We know that the area of the sector with radius r and angle $\alpha$ is $\dfrac{1}{2}{{r}^{2}}\alpha$, where $\alpha$ is in radians. And we know that the area of the triangle with a length of the sides a, b, and $\beta$ being the angle between those sides is $\dfrac{1}{2}ab\sin \beta$.
From equation (4), we have Area of region EDF = $\left( \dfrac{1}{2}\times {{4}^{2}}\times \left( \pi -2\theta \right) \right)-\left( \dfrac{1}{2}\times 4\times 4\times \sin \left( \pi -2\theta \right) \right)$.
Area of region EDF = $8\pi -16\theta -8\sin \left( 2\theta \right)$. As $\sin \left( \pi -\alpha \right)=\sin \alpha$.
We know that $\sin \left( 2\theta \right)=\dfrac{2\tan \theta }{1+{{\tan }^{2}}\theta }$.
Area of region EDF = $8\pi -16\theta -8\left( \dfrac{2\tan \theta }{1+{{\tan }^{2}}\theta } \right)$.
Area of region EDF = $8\pi -16\theta -\left( \dfrac{16\tan \theta }{1+{{\tan }^{2}}\theta } \right)$ ---(5).
From the triangle ACD, we have $\tan \theta =\dfrac{4}{8}$.
$\Rightarrow \tan \theta =\dfrac{1}{2}$.
$\Rightarrow \theta ={{\tan }^{-1}}\left( \dfrac{1}{2} \right)$. We substitute these two values in equation (5).
Area of region EDF = $8\pi -16{{\tan }^{-1}}\left( \dfrac{1}{2} \right)-\left( \dfrac{16\times \left( \dfrac{1}{2} \right)}{1+{{\left( \dfrac{1}{2} \right)}^{2}}} \right)$.
Area of region EDF = $8\pi -16{{\tan }^{-1}}\left( \dfrac{1}{2} \right)-\left( \dfrac{8}{1+\dfrac{1}{4}} \right)$.
Area of region EDF = $8\pi -16{{\tan }^{-1}}\left( \dfrac{1}{2} \right)-\left( \dfrac{8}{\dfrac{5}{4}} \right)$.
Area of region EDF = $8\pi -16{{\tan }^{-1}}\left( \dfrac{1}{2} \right)-\dfrac{32}{5}$ ---(6).
We substitute equations (2), (3), and (6) in equation (1).
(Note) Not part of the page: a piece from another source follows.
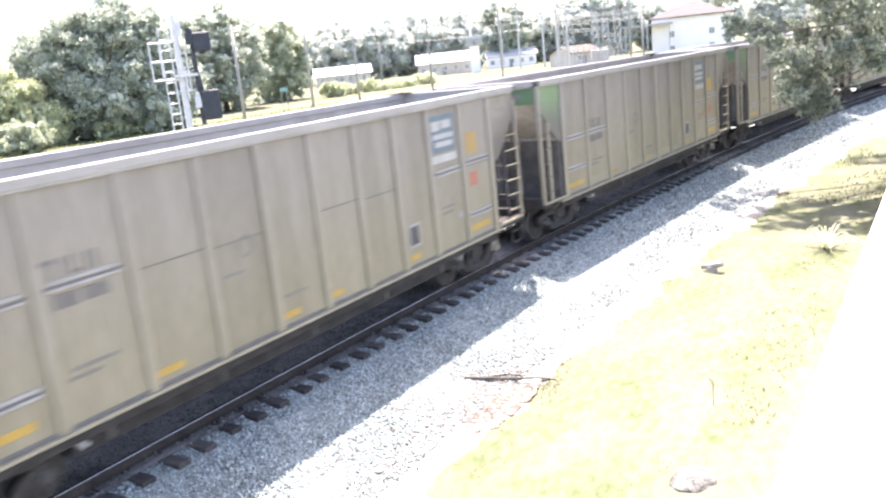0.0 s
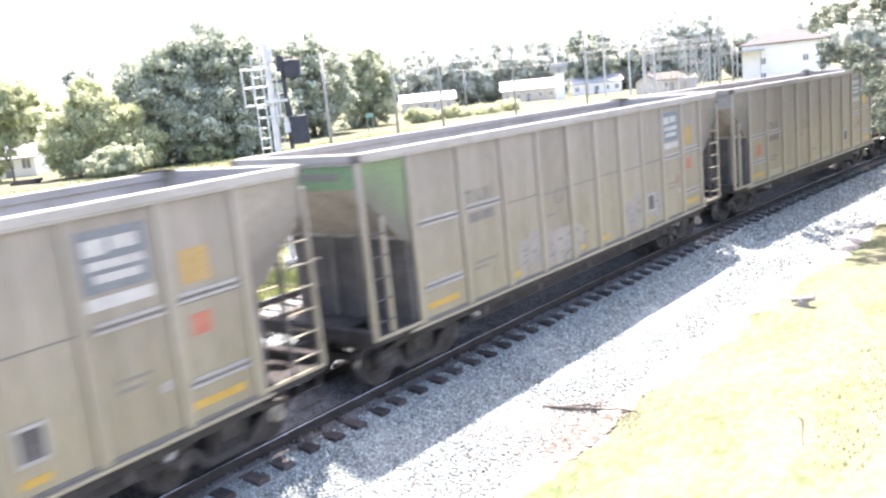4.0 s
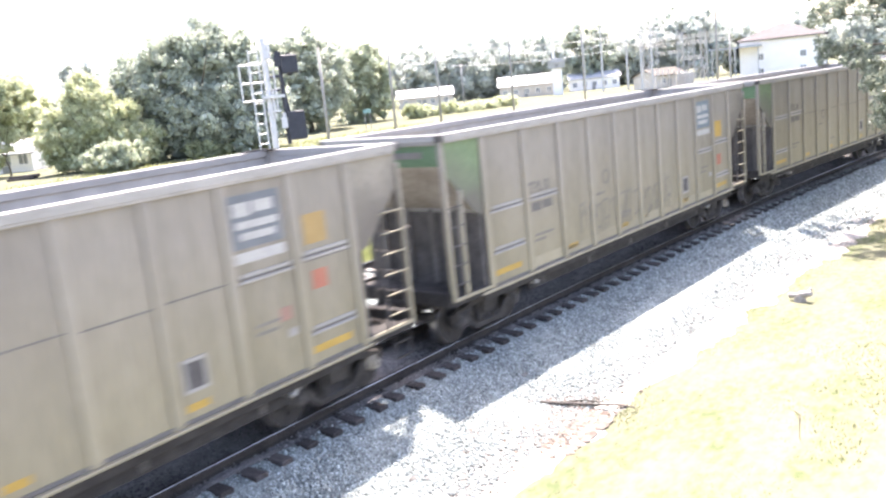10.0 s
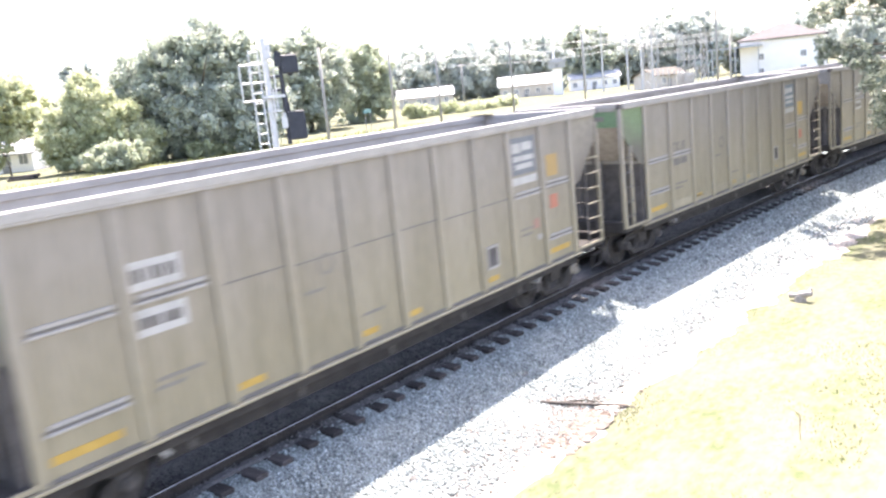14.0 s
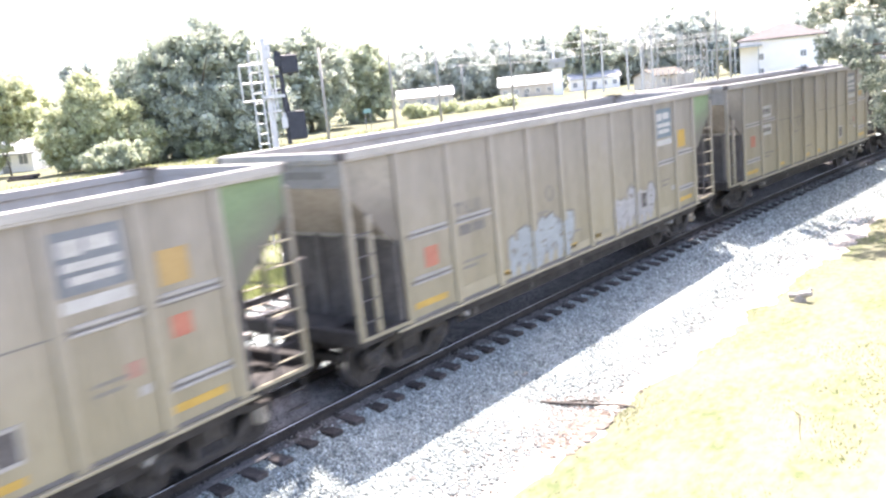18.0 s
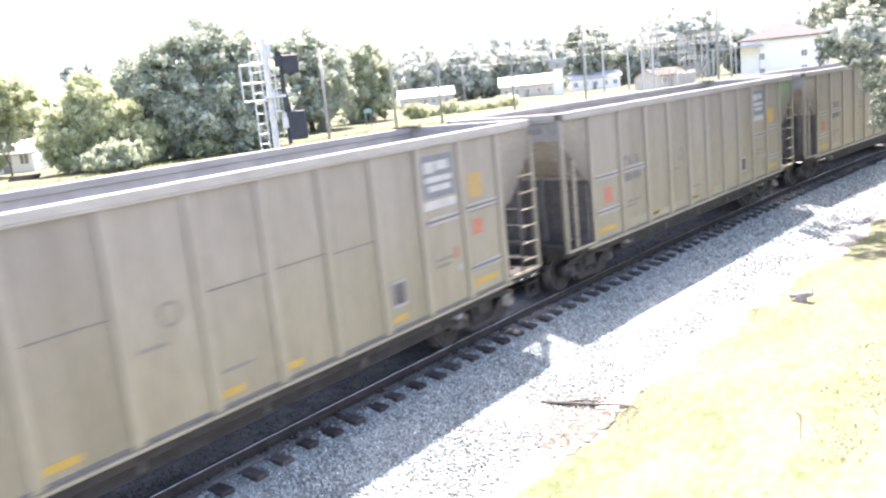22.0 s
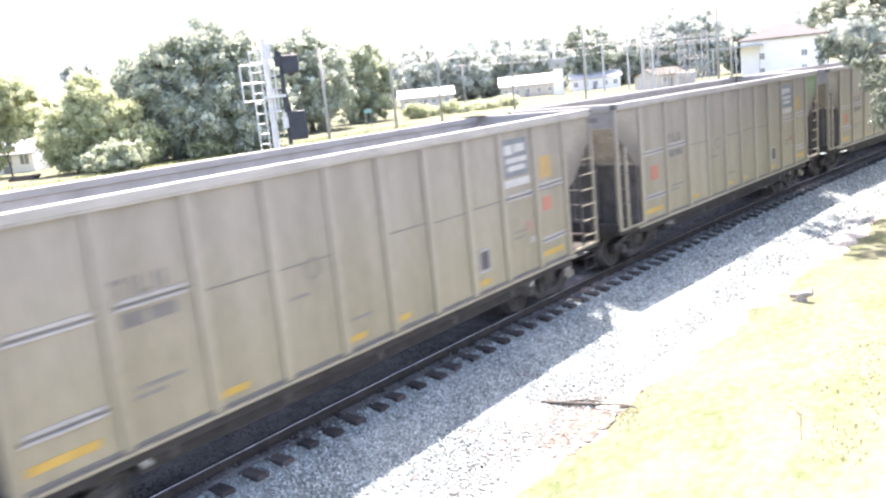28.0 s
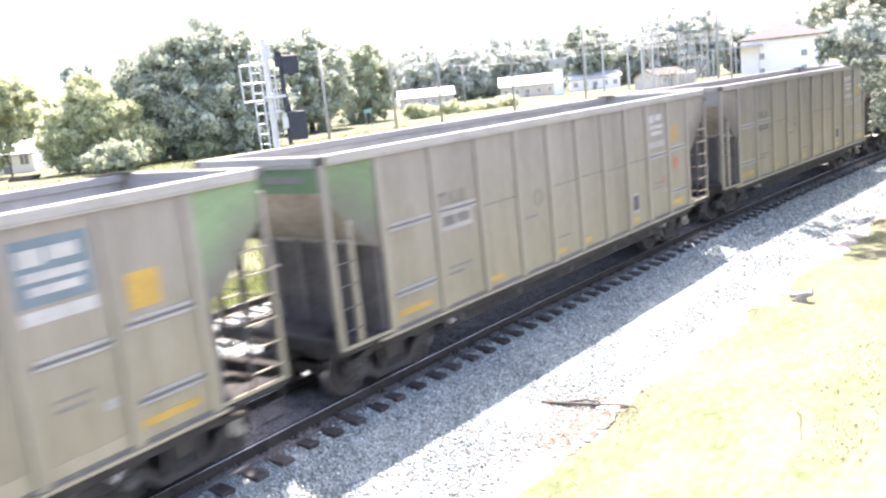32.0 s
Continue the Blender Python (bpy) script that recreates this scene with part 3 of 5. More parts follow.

So, we get Area of region AEF = $16-\left( 16-4\pi \right)-\left( 8\pi -16{{\tan }^{-1}}\left( \dfrac{1}{2} \right)-\dfrac{32}{5} \right)$.
Area of region AEF = $16{{\tan }^{-1}}\left( \dfrac{1}{2} \right)+6.4-4\pi$.
We have found the required area as $16{{\tan }^{-1}}\left( \dfrac{1}{2} \right)+6.4-4\pi$.
$\therefore$ The area of the region AEF is $16{{\tan }^{-1}}\left( \dfrac{1}{2} \right)+6.4-4\pi$.

Note: We should not confuse the diameter of the semicircle with the radius of the semi-circle. While calculating the area of the sector, we should make sure that the angle is taken in radians, not in degrees. We should not make calculation mistakes while solving this problem. We have taken CFD as a semi-circle as two ends of it clearly pass through the vertices of the rectangle. Otherwise, it would not be a semicircle.